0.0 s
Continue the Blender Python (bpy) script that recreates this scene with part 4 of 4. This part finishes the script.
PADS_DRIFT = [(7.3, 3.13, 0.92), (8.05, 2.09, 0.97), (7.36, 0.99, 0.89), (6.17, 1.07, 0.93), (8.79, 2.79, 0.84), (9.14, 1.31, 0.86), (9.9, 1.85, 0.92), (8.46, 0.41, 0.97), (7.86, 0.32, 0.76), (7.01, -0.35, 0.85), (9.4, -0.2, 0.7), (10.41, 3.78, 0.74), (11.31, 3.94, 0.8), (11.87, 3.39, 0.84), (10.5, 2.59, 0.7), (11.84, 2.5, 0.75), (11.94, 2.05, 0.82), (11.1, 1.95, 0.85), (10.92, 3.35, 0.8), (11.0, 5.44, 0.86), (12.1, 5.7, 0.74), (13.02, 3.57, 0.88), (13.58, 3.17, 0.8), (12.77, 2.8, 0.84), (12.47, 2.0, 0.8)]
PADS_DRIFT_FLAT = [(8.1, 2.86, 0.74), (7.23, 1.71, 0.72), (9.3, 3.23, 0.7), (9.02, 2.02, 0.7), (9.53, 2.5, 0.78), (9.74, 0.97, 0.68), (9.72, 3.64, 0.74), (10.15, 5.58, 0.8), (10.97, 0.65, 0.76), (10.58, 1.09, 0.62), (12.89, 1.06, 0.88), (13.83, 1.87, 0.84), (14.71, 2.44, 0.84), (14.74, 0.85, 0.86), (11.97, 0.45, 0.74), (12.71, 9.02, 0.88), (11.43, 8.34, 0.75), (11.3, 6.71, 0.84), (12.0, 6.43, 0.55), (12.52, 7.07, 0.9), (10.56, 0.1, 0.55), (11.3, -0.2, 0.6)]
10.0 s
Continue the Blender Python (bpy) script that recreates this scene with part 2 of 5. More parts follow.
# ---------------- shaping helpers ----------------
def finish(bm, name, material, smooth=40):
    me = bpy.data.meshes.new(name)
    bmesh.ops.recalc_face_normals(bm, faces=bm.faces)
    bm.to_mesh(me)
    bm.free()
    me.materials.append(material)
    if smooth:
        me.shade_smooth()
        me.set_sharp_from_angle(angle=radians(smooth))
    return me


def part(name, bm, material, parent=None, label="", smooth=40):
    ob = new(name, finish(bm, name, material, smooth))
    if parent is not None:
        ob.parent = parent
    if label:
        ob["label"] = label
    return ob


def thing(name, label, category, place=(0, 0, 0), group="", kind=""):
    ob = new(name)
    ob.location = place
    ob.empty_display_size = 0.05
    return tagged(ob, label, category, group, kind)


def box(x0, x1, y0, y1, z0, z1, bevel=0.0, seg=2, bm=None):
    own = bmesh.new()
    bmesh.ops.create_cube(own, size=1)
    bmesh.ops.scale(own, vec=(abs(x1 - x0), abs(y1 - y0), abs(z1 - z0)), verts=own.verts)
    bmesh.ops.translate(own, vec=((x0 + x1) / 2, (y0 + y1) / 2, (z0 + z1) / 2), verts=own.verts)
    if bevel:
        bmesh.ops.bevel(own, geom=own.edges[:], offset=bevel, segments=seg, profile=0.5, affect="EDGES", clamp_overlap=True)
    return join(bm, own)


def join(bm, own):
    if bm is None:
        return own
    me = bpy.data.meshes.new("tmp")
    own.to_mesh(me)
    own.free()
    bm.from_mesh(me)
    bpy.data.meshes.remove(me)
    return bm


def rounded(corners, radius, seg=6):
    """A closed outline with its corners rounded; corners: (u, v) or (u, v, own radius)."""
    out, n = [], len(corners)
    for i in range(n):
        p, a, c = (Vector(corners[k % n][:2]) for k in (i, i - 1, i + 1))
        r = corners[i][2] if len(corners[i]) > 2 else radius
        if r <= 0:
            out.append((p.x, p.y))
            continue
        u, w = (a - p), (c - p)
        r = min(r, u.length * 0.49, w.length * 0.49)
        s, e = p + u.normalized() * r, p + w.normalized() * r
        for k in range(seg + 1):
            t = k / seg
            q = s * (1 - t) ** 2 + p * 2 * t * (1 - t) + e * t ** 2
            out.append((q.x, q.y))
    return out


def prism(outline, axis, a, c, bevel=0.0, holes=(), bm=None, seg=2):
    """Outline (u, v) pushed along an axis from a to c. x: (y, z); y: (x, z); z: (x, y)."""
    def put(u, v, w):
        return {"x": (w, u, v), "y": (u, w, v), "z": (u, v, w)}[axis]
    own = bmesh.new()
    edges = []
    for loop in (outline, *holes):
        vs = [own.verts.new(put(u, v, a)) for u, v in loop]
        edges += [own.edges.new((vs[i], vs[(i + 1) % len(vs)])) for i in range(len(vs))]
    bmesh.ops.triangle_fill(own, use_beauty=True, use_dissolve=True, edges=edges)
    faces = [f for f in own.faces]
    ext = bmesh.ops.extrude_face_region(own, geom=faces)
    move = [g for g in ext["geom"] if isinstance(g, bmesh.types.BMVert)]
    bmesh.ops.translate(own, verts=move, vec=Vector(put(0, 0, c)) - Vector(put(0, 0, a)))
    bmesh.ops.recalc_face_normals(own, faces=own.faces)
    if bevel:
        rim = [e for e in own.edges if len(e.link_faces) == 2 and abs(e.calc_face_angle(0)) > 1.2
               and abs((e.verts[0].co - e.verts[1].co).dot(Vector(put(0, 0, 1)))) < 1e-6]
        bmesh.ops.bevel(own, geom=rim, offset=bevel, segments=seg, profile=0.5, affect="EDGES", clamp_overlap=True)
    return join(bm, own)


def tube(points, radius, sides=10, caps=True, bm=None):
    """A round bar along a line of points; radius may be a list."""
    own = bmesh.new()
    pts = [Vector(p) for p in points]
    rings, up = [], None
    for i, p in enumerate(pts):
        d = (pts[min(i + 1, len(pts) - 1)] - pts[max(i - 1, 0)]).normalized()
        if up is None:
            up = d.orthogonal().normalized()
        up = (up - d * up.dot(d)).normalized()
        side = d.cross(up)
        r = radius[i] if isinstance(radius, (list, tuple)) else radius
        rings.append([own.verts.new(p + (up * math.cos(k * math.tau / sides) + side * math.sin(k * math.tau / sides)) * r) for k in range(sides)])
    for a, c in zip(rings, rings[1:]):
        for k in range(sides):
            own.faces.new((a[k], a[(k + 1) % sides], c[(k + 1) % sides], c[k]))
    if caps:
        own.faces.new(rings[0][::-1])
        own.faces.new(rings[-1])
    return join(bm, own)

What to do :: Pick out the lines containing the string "part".

Solution below ::
Continue the Blender Python (bpy) script that recreates this scene with part 4 of 4. This part finishes the script.
Continue the Blender Python (bpy) script that recreates this scene with part 2 of 5. More parts follow.
def part(name, bm, material, parent=None, label="", smooth=40):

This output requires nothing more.